• Aim of the exercise
Print exactly the lines from the first one down to the line that contains "scene.render.fps = FPS", both included, and skip the pictures.

%%

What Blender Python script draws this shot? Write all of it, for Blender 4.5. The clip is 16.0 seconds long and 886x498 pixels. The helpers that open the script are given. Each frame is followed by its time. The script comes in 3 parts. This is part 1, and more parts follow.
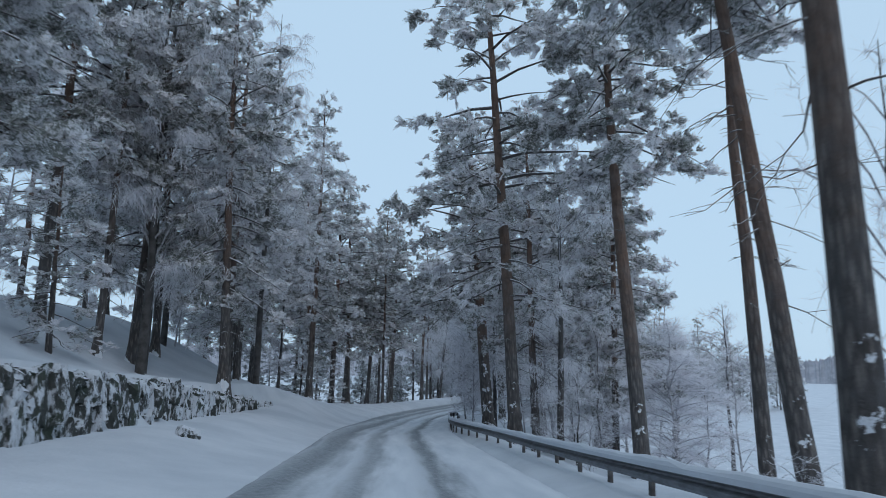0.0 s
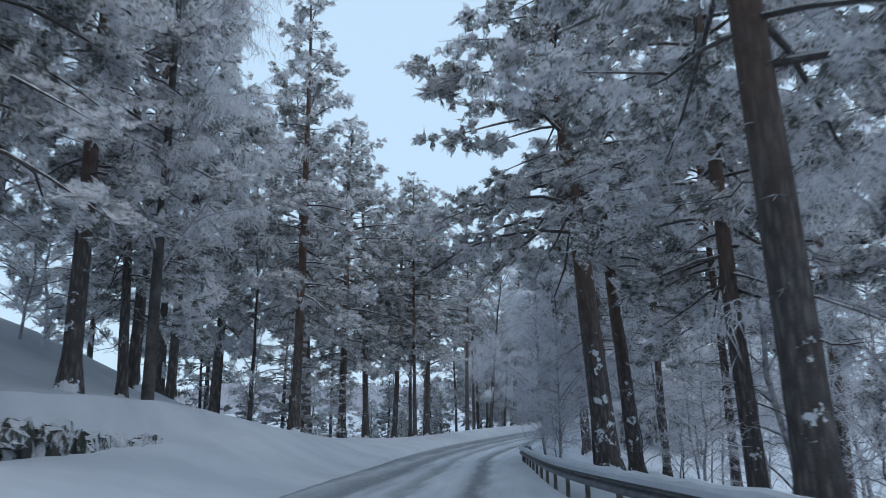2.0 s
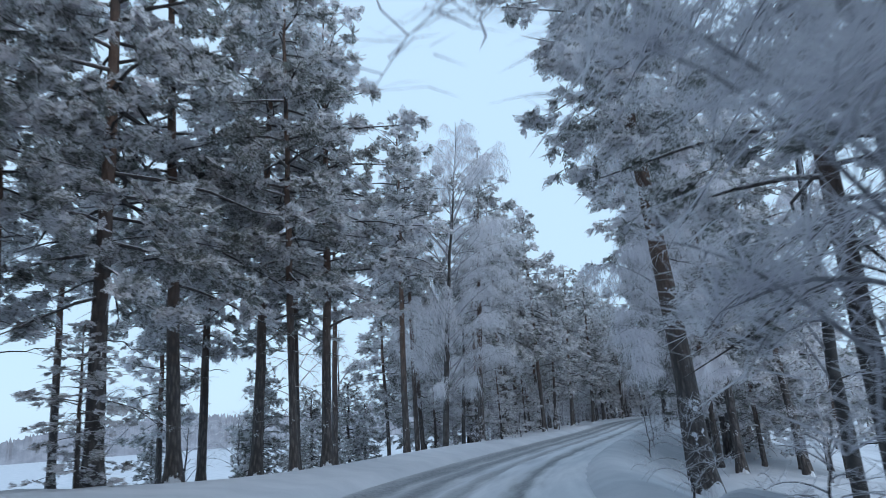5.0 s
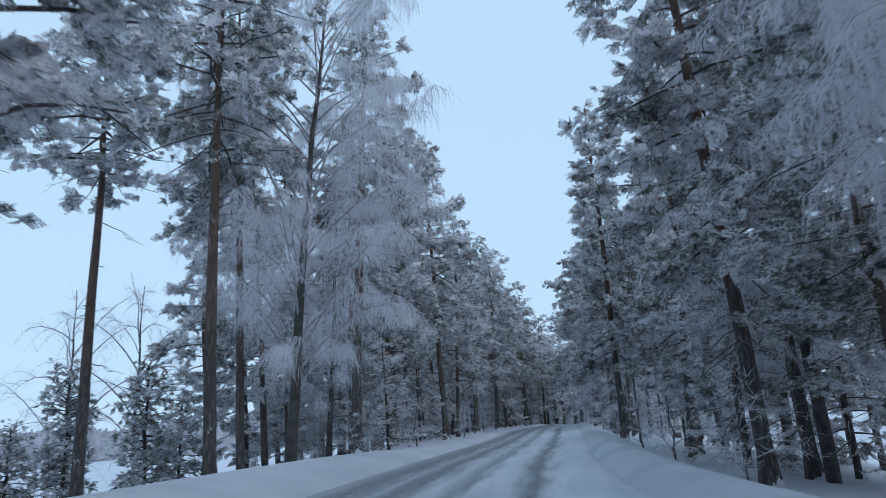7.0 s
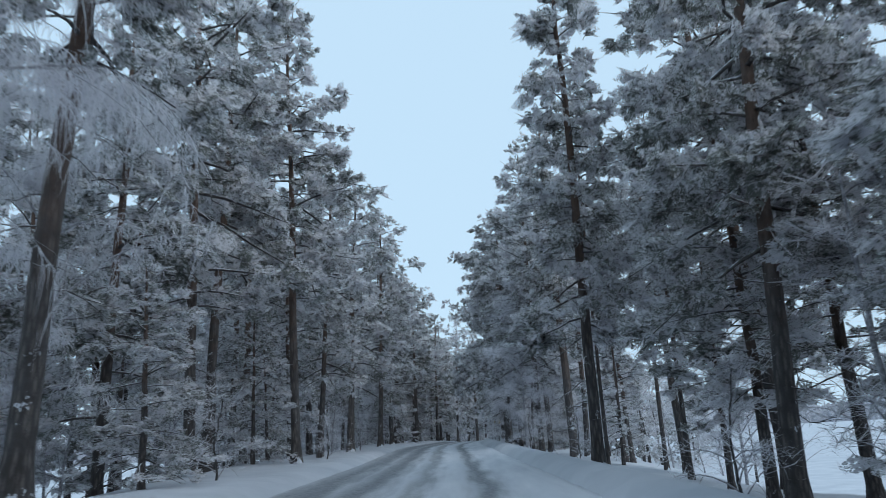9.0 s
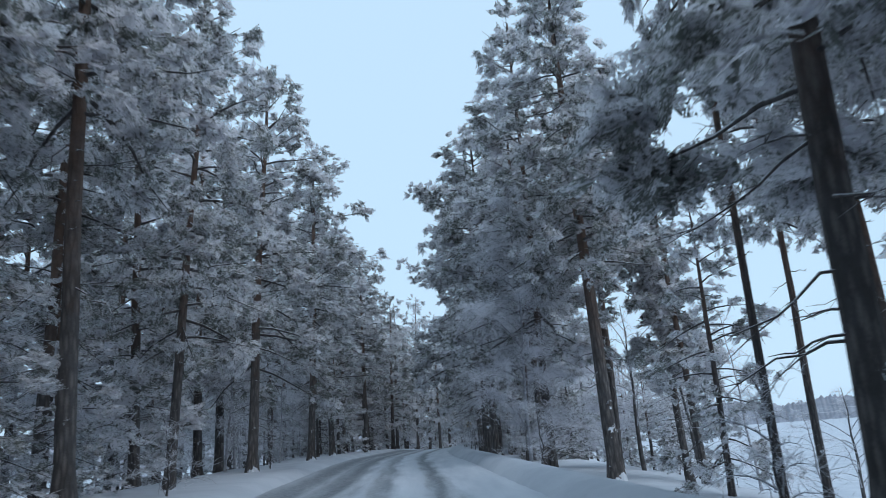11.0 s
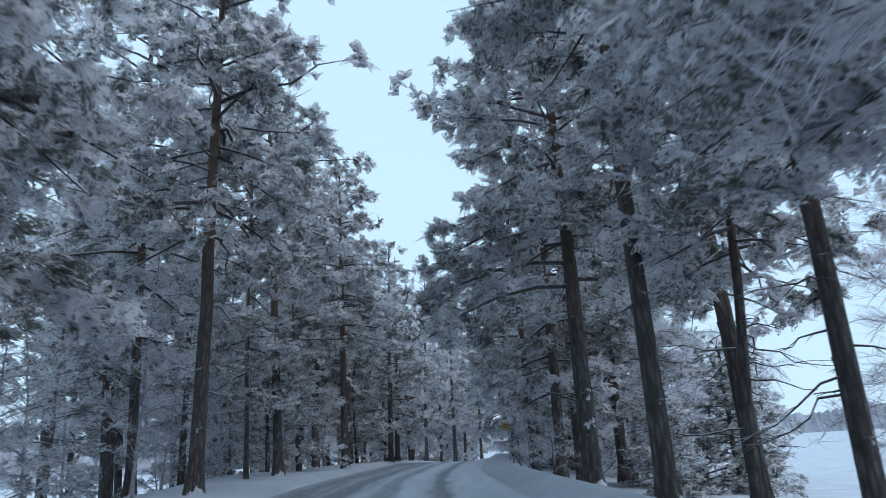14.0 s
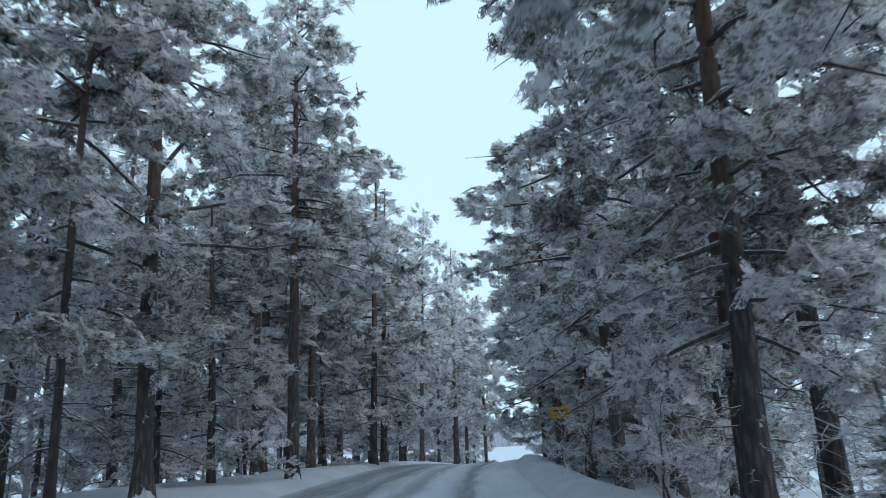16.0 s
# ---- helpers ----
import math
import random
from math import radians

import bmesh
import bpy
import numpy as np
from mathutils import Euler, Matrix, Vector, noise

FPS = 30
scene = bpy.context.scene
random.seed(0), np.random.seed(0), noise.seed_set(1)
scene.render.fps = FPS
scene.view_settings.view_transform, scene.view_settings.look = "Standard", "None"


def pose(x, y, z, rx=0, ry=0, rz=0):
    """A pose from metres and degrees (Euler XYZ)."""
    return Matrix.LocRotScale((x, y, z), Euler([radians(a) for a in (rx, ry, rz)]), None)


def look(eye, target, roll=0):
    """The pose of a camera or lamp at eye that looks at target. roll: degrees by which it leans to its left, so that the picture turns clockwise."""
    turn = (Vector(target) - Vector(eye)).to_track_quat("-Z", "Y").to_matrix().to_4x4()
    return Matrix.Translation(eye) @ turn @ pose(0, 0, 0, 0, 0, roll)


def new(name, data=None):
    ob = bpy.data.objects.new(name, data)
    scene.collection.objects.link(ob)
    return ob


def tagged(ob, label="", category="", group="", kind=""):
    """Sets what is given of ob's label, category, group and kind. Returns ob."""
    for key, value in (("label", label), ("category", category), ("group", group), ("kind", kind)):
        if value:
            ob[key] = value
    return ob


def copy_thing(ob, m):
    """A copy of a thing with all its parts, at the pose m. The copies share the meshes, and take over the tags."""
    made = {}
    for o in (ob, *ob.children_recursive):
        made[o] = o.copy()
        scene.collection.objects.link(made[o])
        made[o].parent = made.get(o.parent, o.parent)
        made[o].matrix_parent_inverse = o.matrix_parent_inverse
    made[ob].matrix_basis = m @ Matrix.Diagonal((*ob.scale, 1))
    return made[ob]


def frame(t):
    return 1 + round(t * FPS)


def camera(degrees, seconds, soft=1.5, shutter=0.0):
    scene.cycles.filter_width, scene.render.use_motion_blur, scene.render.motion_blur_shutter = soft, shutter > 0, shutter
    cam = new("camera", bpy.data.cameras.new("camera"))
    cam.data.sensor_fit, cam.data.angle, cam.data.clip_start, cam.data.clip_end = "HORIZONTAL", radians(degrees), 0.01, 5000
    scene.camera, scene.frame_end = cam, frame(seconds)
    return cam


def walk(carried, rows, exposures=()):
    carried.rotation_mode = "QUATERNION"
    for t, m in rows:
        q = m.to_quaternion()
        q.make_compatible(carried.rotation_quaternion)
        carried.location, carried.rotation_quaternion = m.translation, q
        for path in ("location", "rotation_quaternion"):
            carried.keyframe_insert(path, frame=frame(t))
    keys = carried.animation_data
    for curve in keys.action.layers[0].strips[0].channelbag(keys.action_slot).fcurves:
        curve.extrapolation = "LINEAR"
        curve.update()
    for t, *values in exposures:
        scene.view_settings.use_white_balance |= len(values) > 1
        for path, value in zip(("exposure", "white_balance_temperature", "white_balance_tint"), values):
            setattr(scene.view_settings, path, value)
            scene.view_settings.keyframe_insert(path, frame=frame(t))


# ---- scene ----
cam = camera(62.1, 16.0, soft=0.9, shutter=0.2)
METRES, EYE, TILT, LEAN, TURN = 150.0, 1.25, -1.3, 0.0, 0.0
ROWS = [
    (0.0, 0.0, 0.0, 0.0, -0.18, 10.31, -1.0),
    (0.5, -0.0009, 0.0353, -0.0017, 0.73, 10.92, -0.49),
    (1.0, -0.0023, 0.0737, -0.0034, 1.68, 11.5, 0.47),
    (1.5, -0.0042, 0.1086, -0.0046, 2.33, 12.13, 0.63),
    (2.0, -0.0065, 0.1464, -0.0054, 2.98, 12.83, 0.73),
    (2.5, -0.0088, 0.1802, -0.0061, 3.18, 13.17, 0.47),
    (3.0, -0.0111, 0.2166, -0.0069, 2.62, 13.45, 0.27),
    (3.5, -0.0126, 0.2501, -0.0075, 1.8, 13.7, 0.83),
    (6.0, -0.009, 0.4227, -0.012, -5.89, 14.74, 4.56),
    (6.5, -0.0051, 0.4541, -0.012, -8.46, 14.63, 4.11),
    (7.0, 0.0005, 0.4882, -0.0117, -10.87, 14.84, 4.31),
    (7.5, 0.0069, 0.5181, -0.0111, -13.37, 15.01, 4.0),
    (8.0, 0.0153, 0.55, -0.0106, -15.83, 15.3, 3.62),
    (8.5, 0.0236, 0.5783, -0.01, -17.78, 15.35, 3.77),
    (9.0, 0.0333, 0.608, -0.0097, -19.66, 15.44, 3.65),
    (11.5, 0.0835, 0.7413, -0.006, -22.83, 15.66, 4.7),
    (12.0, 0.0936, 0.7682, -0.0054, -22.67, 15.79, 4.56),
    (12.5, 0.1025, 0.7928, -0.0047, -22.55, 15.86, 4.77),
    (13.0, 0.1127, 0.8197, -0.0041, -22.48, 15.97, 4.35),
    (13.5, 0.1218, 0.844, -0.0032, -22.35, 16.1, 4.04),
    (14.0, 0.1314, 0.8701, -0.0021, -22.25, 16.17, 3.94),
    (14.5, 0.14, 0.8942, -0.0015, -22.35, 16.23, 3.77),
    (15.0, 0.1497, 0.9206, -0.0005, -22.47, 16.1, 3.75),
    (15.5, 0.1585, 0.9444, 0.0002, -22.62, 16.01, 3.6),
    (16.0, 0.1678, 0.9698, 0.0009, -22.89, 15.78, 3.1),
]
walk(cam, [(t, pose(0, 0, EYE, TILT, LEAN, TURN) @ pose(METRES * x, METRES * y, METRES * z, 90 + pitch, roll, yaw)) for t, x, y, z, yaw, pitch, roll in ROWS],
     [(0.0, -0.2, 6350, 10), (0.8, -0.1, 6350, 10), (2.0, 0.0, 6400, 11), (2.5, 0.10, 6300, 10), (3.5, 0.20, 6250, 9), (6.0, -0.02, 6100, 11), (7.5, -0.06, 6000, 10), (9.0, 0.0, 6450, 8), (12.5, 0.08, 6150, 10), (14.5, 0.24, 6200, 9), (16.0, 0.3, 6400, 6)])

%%

• Exercise solution
What Blender Python script draws this shot? Write all of it, for Blender 4.5. The clip is 16.0 seconds long and 886x498 pixels. The helpers that open the script are given. Each frame is followed by its time. The script comes in 3 parts. This is part 1, and more parts follow.
0.0 s
2.0 s
5.0 s
7.0 s
9.0 s
11.0 s
14.0 s
16.0 s
# ---- helpers ----
import math
import random
from math import radians

import bmesh
import bpy
import numpy as np
from mathutils import Euler, Matrix, Vector, noise

FPS = 30
scene = bpy.context.scene
random.seed(0), np.random.seed(0), noise.seed_set(1)
scene.render.fps = FPS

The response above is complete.